Wednesday October 21, 2020
QuasarDB is the fastest timeseries database in the world by ingestion speed (and probably by querying speed, but it’s very hard to establish objectively), by a significant margin. In the 3.9 branch, we furthered our advance further, and we are working to deliver another major performance boost in the following releases.
This performance level is possible because, when using the batch writer, the client API and the server cooperate to distribute the workload optimally. However, this means that the client API must be used appropriately to match your insertion pattern.
In this blog post, we’ll explore the three main writing modes available from the batch writer, their pros and cons, and guidelines for choosing them.
QuasarDB splits timeseries into shards of fixed size. The default shard size is 24 hours. That means that data belonging to the same time bucket will be written to the same location. Shard size is decided at table creation and is set at the table level.
Choosing an appropriate shard size is essential. The sweet spot is when a shard contains between 100,000 and 1,000,000 rows (data is stored in columns, and thus, the number of columns has no impact on write speed).
An inappropriate shard size is the number one write bottleneck. The second most frequent bottleneck is using the wrong writing mode.
QuasarDB uses Multiversion Concurrency Control (MVCC) to ensure transaction isolation. When updating a bucket in a transaction, a copy of the old bucket with the new data is created. When a bucket is updated, the amount of data to disk is twice the bucket’s previous size, plus the new data added.
In theory, you want to minimize the number of updates to a bucket when you insert data, ideally, writing the whole bucket at once (this is what Railgun does). Unfortunately, that is not always possible in practice as it may result in substantial update lag or greatly increase the complexity of the client’s code.
The QuasarDB batch writer has three modes of operation:
By default, writes from the batch writer are synchronous and transactional. It offers the following guarantees:
Synchronous, transactional writes are the safest, most comfortable to work with, and easier to understand. This is why they are the default. They are also the slowest.
In a write-heavy scenario of timeseries data, you rarely need to be transactional. Consider using synchronous, non-transactional writes.
The next mode of operation for the batch writer, named “fast push”, is synchronous, non-transactional. The “fast push” mode bypasses MVCC and updates the bucket in place. It results in twice faster writing speed and dramatically reduces the LSM tree’s pressure, further decreasing I/O usage. However, a concurrent read transaction may see rows “appear” during its execution, which may give inaccurate results.
Fast push with batches of reasonable size can deliver outstanding write performance, satisfactory for most use cases. Railgun, by default, uses fast pushes.
The last mode of operation, “async push”, is asynchronous, non-transactional. Instead of writing the data directly to disk, data is sent to an asynchronous queue. All writes in the queue are then merged into a single large write and committed to disk, at a specified, configurable interval.

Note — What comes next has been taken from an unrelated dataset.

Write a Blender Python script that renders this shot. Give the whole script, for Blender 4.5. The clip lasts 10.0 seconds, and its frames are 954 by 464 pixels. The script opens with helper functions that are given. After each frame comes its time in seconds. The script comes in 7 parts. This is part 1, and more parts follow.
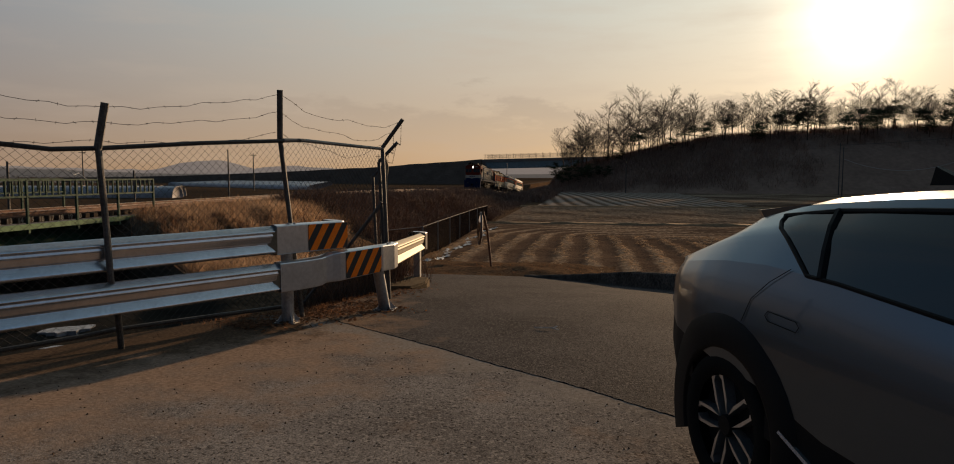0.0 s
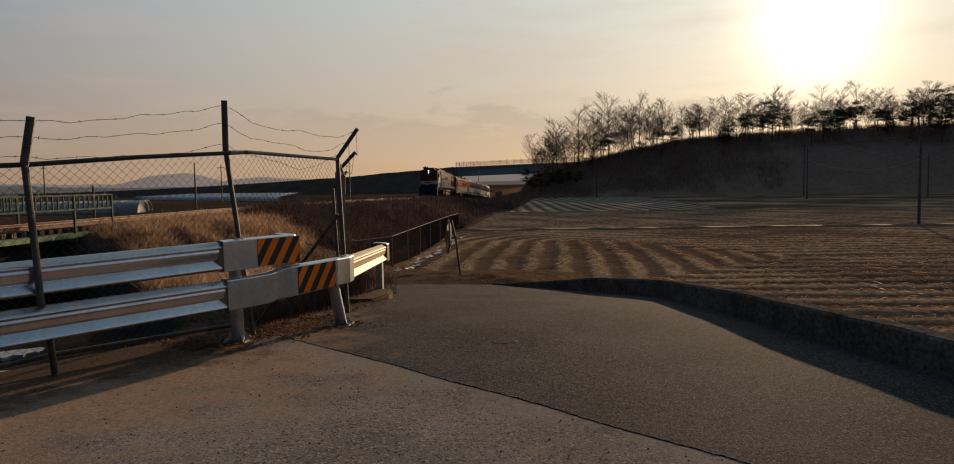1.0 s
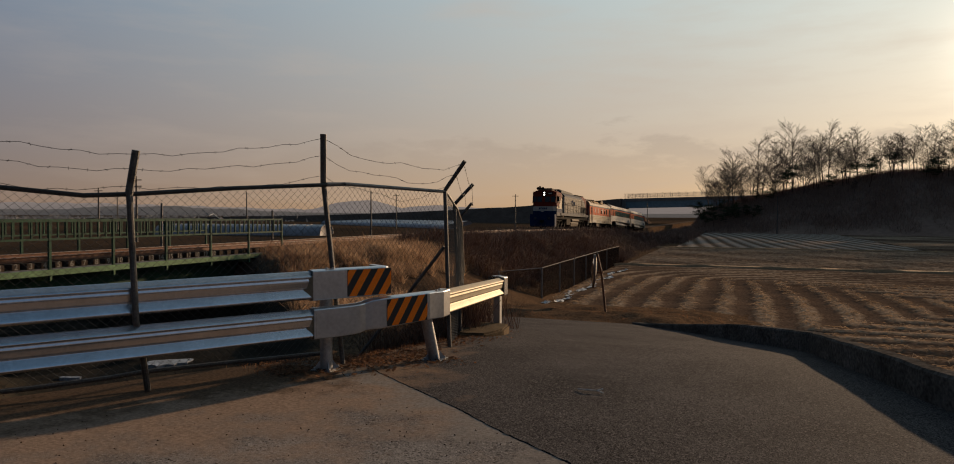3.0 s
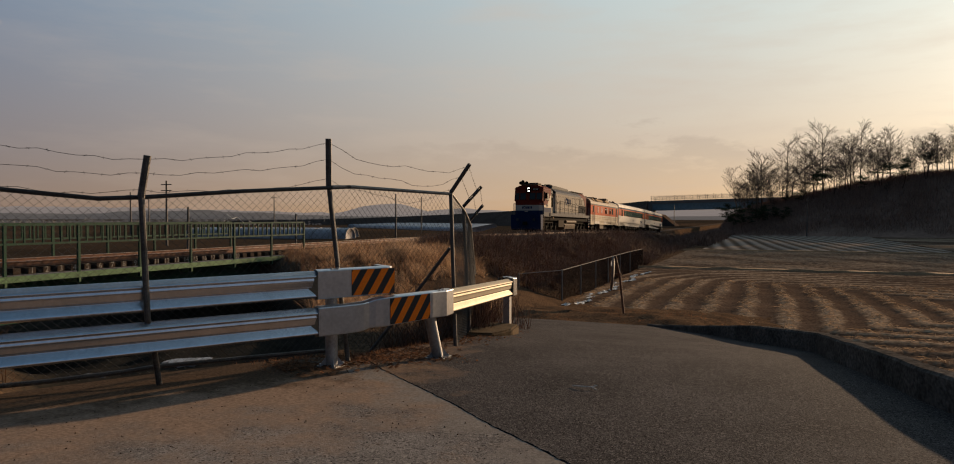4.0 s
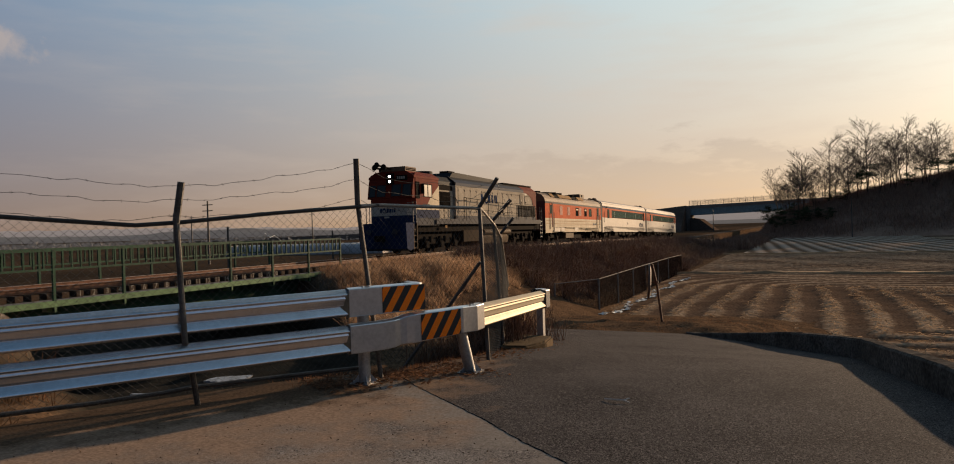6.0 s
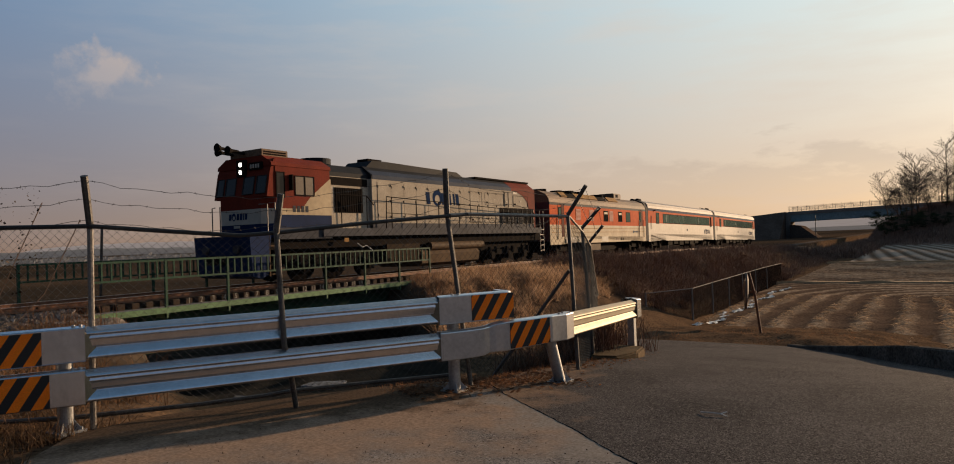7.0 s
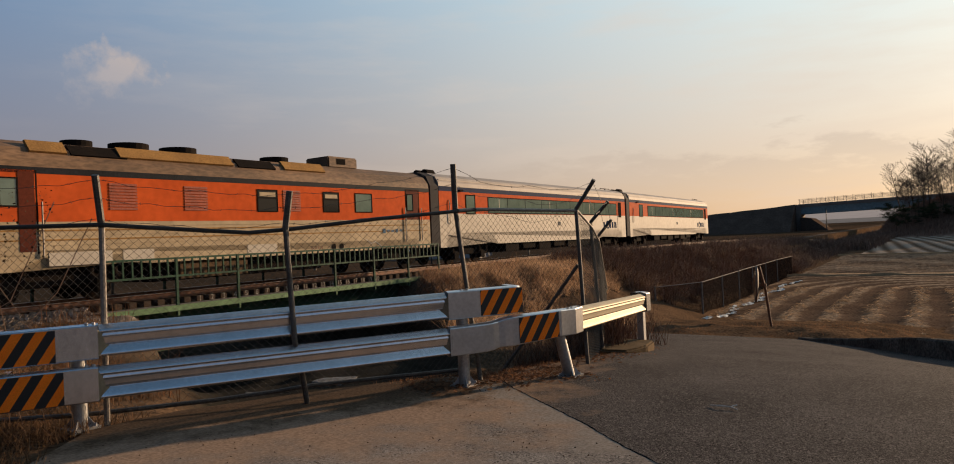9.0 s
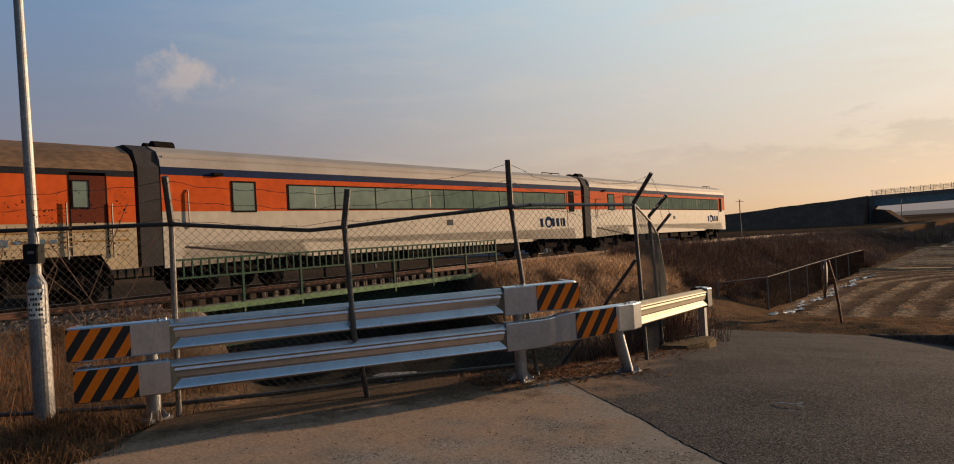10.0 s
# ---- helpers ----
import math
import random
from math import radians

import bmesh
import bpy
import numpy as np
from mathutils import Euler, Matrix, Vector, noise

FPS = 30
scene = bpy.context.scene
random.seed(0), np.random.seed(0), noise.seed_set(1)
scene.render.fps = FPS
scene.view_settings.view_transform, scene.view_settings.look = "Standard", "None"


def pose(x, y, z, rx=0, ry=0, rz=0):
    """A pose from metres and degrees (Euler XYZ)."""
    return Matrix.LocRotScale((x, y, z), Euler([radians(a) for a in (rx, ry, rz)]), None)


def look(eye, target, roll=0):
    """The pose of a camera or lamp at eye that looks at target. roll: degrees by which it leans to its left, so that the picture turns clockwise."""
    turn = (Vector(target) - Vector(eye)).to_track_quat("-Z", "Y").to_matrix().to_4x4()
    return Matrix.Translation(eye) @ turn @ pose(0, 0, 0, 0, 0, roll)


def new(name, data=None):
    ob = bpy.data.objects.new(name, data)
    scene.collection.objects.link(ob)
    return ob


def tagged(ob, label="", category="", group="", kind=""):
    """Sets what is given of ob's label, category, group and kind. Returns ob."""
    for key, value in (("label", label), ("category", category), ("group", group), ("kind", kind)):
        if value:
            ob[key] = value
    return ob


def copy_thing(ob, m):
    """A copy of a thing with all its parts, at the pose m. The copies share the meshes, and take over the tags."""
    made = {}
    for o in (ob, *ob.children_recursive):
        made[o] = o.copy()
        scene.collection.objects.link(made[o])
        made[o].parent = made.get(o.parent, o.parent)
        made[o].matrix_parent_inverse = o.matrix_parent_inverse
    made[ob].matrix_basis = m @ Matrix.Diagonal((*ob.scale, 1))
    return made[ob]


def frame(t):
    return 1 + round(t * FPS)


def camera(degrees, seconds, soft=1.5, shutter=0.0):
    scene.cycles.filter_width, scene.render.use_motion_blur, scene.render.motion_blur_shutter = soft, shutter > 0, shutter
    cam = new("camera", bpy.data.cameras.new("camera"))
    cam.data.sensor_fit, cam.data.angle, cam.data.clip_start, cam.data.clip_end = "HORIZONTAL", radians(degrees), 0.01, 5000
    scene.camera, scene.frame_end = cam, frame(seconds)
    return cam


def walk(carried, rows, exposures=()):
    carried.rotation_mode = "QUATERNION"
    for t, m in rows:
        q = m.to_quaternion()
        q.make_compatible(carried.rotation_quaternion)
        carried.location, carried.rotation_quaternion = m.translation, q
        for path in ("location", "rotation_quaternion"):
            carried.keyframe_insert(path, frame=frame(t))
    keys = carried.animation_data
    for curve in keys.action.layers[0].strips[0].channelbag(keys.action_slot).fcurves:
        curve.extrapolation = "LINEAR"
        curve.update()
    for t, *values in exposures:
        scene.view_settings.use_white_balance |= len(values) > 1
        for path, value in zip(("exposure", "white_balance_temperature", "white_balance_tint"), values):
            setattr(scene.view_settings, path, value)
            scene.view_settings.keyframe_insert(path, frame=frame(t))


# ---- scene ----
cam = camera(69.2, 10.0, soft=1.0)
PATH = [
    (0, (0.376, -0.774, 1.537), (0.074, 1.197, 1.376), 0.08),
    (0.5, (0.367, -0.685, 1.551), (0.181, 1.300, 1.389), -2.75),
    (1, (0.547, -0.551, 1.551), (0.321, 1.431, 1.411), -1.08),
    (1.5, (0.731, -0.345, 1.552), (0.432, 1.624, 1.374), -1.32),
    (2, (0.864, -0.054, 1.586), (0.650, 1.931, 1.480), -0.37),
    (2.5, (1.119, -0.017, 1.586), (0.632, 1.922, 1.537), -0.63),
    (2.7, (1.195, 0.014, 1.601), (0.575, 1.915, 1.545), 0.39),
    (4, (1.667, -0.091, 1.579), (0.902, 1.757, 1.539), 0.01),
    (4.5, (1.750, -0.053, 1.608), (0.937, 1.774, 1.561), -0.42),
    (5, (1.774, -0.073, 1.611), (0.965, 1.756, 1.600), -1.41),
    (6.3, (1.768, -0.079, 1.628), (0.851, 1.698, 1.628), -1.97),
    (6.5, (1.761, -0.078, 1.620), (0.783, 1.666, 1.636), -2.00),
    (7, (1.762, -0.087, 1.616), (0.682, 1.596, 1.643), -2.06),
    (7.5, (1.751, -0.099, 1.615), (0.644, 1.566, 1.645), -2.17),
    (8, (1.768, -0.131, 1.622), (0.676, 1.545, 1.644), -2.06),
    (8.5, (1.763, -0.103, 1.613), (0.674, 1.574, 1.631), -2.16),
    (9, (1.772, -0.095, 1.612), (0.670, 1.575, 1.627), -2.57),
    (9.5, (1.775, -0.099, 1.607), (0.625, 1.537, 1.621), -2.79),
    (10, (1.804, -0.096, 1.601), (0.567, 1.476, 1.614), -3.14),
]
walk(cam, [(t, look(e, g, r)) for t, e, g, r in PATH], [(0, 0.05, 6800, 10), (1.0, 0.14, 6600, 10), (1.5, 0.12, 6580, 10), (2.0, 0.22, 6550, 10), (2.5, 0.02, 6500, 10), (4, 0.22, 6500, 10), (6.5, 0.42, 6450, 10), (8.5, 0.58, 6450, 10), (10, 0.55, 6450, 10)])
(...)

The exact write delay, size of the queue, and the number of threads dedicated to asynchronous writes are configurable.
When the call returns, the data has been sent to the server but is not immediately written to disk. However, it is more reliable than buffering data on the client, as when replication is active, the asynchronous data will exist in the memory of multiple servers at once.
Asynchronous writes can yield up to 100x write speed gains because it agglomerates small writes into a single large write. However, asynchronous writes may incur a data visibility delay of several seconds and don’t increase performance when batches are large enough.
Asynchronous writes are the perfect solution to ingest out of order data that arrives in small packets. However, keep in mind that when batches are large enough, they offer little to no performance benefit, and add a risk for potential data loss.
The batch writer maintains a structure before sending the data to the server. When you update a row in the batch writer, it copies the data passed to this internal structure. It can represent a significant overhead when giving large values or updating many tables in the same batch.
Pinned columns give direct access to the underlying structure. They thus enable you to save a copy and a lookup at each row update, which, as the number of tables grows, can result in tremendous speed gains.
Pinned columns have no impact on how data is written to the database but can make a difference if you see batch row updates slow down writes.
Why? Because it would be bad!
When you write from a client to a given table using a certain mode, mixing different write modes can result in undefined behavior.
For example, mixing asynchronous and synchronous writes can lead to very surprising results, and is not officially supported.
If QuasarDB isn’t delivering first-class write speed, we hope this blog post will help you troubleshoot what may be getting in the way of performance.